Emeritus Professor Jack Hassard Reviews My Book

May 11, 2014
I first read of Georgia State University Emeritus Professor Jack Hassard in connection to his work on the Gates funding of the Common Core State Standards (CCSS).
In my search of Gates’ CCSS spending, I examined spending specific to the keyword “Common Core” with one addition (Fordham Institute). The total Gates CCSS spending from my search was $173.5 million.
Hassard broadened his search beyond the term, “Common Core.” His total is $2.3 billion.
I admire Hassard’s work. Thus, it was my pleasure to learn that he was reading my book,  A Chronicle of Echoesand in an email, he wrote that it was “fabulous.”

book_cover
In my chapter on the National Council on Teacher Quality (NCTQ), I mention NCTQ’s attempt to clean up its website following the time of my writing a series of NCTQ blog posts December 2012 to February 2013. I note that even though NCTQ sanitized its website, I published the former content and associated links, anyway.

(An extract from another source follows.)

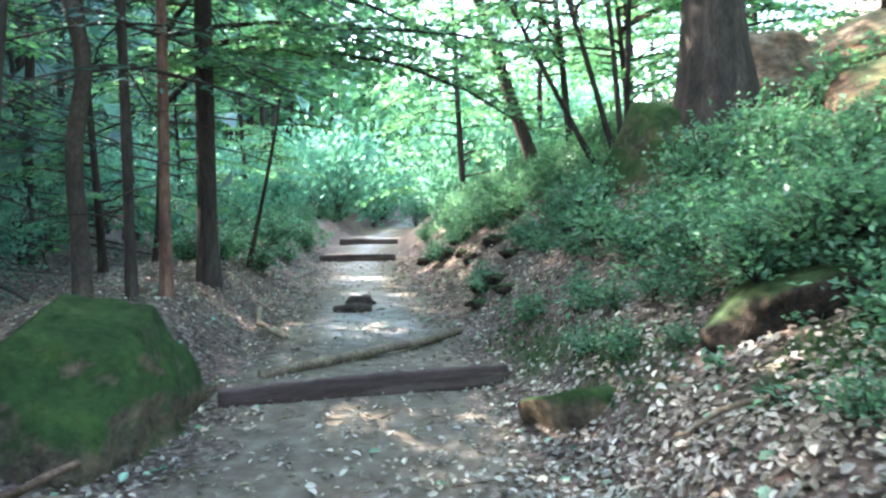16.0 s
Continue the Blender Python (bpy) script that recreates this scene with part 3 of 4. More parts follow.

Hassard wrote to remind me of the website snapshot tool, the “Way Back Machine.”
He was also gracious enough to write this review of my book on Amazon.com.
I bolded my favorite statements.
By Jack Hassard on May 8, 2014
 Dr Mercedes Schneider’s book arrived the other day and I was thrilled to see the names and chapters devoted to many of those who I have written about on my blog. But you won’t find the kind of writing in Mercedes’s book about these individuals and organization anywhere else. In my own view, Mercedes Schneider is at the vanguard of voices who are uncovering the harm that the people featured in her book are inflicting on public education. In amazing detail and wonderfully written you’ll be taken on journeys into the minds of corporate and education thieves, many of whom have become wealthy on the backs of American school students and teachers.
And here in this book we have at our fingertips answers to important questions about how such a limited number of individual’s faces crop-up in various media outlets as the experts on public schools. If you want to find how to get wealthy and have a really big office, read about Joel Klein in chapter 1. Find out how Teach for America is transforming teacher education into a temp business by reading the Wendy Kopp story in chapter 3. You’ll find important episodes about characters including Eva Moskovitz, Michelle Rhee, Erik Hanushek, Arne Duncan, David Coleman, Chester Finn, and others. You’ll also find out about organizations that fund each other in the name of reform, but in the end seek to dismantle public education. Welcome to TFA, the New Teacher Project, the National Council on Teacher Quality (not), the Aspen Institute, the Gates Foundation, and cousins Walton and Broad.
And the best is yet to come as she saves the American Legislative Exchange Council (ALEC), the nation’s bill mill for the last chapter.
The content of the book is thoroughly researched and authenticated. If you read her blog, you’ll certainly enjoy this book.